I am not much of a player. I barely made the first seven through grade school and probably reached the status of being fourth or fifth in rank on our high school team, but we only had 10 boys in our class. Still, if I am to rank my best and worst soccer moments on the field, safety–of any kind–wasn’t part of either. And yes, of course we were playing on cement. I almost never played on something other than cement until I came to grad school in the US.
Here’s the worst:
Sixth grade. Our team, the class of 6A were in the school final facing our arch enemies, 6D. We played 6D often in gym class and it was always war. We had two kids in our class who had been playing professionally (whatever that means in sixth grade) and the rest of us were not too bad either. We even had a great goalie, Vali. The game went to over-time and it seemed to be headed to penalties to break the tie. That’s when a long ball was lobbed towards our box. I was playing defense at the time and ran to head it out but caught it to late. What I did was give the ball a bounce further back rather than push it forward. What I didn’t know was that Vali had ran out of the goal himself. As we both turned to follow the arc of the ball, I knew I’d never forget this. I was watching the downfall of a potentially good memory. The ball landed in our open goal, and one minute later, our dream crumbled when the whistle blew. I had scored a memorable own goal and my classmates were not very happy. A couple wanted to beat me up, other cursed my mother. I thought it safe to stay home for a day.

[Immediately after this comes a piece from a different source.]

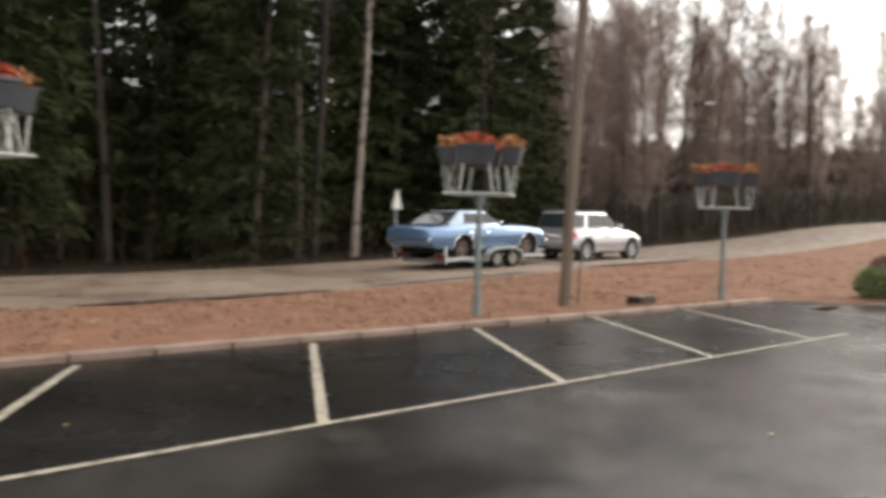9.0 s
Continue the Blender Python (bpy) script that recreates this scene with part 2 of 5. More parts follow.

And here’s one of the good ones (none of them can claim to be the best):
Senior year of high school. At the end of high school, each class gets to play a friendly game against a team of teachers. Since there are often not enough teachers to field a competitive team, former and current students join them. For their game against 12 F (my class) they had the best goalie in our high school, a slim and aggressive fellow that loved to come out and rough the strikers (I was now a striker after my defensive exploits years back). It wasn’t the hardest game we’d ever played and the stakes weren’t too high either. But we had a crowd and it’s always harder to play when people cheer for your team. But on that night, it all worked great. We thrashed them 8-3 and I scored five of those (or was it 5-2 and I scored three? Pffff, memory). Of those five or three, there’s one I’ll never forget. I got a pass in empty space and I was running at the goal, when all of a sudden the goalie charged like a bull. I couldn’t avoid him, but he was slick enough to slide into me, literally swiping my feet and tossing me in the air like a rag doll. I landed pretty bad and I could tell there’d be blood. I got up slowly, bones intact, and there was indeed blood from a cut on my knee and a bad bruise on the elbow. But the ball was in the net and the crowd loved it.
Update (a day later): Our indoor team won last night, resoundingly so. Final score: 13-5.
December 11th, 2006 at 10:43 pm
oh man, nobody understands soccer here!… instead, there’s plenty of impeccably boring baseball…
but speaking of safety – what’s this american football joke? RUGBY, my friend, that’s a real sport.
beats soccer. take that.
though i gotta say – even if i was one of those girlie girls running ’round the block chasing stray dogs’ tails, your soccer high school stories went straight to my heart 🙂 man, do i remember those days in highschool…….. boys were so silly back then.
not that much is different now.
except it seems the average romanian kid nowadays prefers fighting against some troll in some dungeon while summoning wizards and building strangely designed 3D empires instead of enjoying the dust, the cement, the bruises and the short-lived glory of a goal.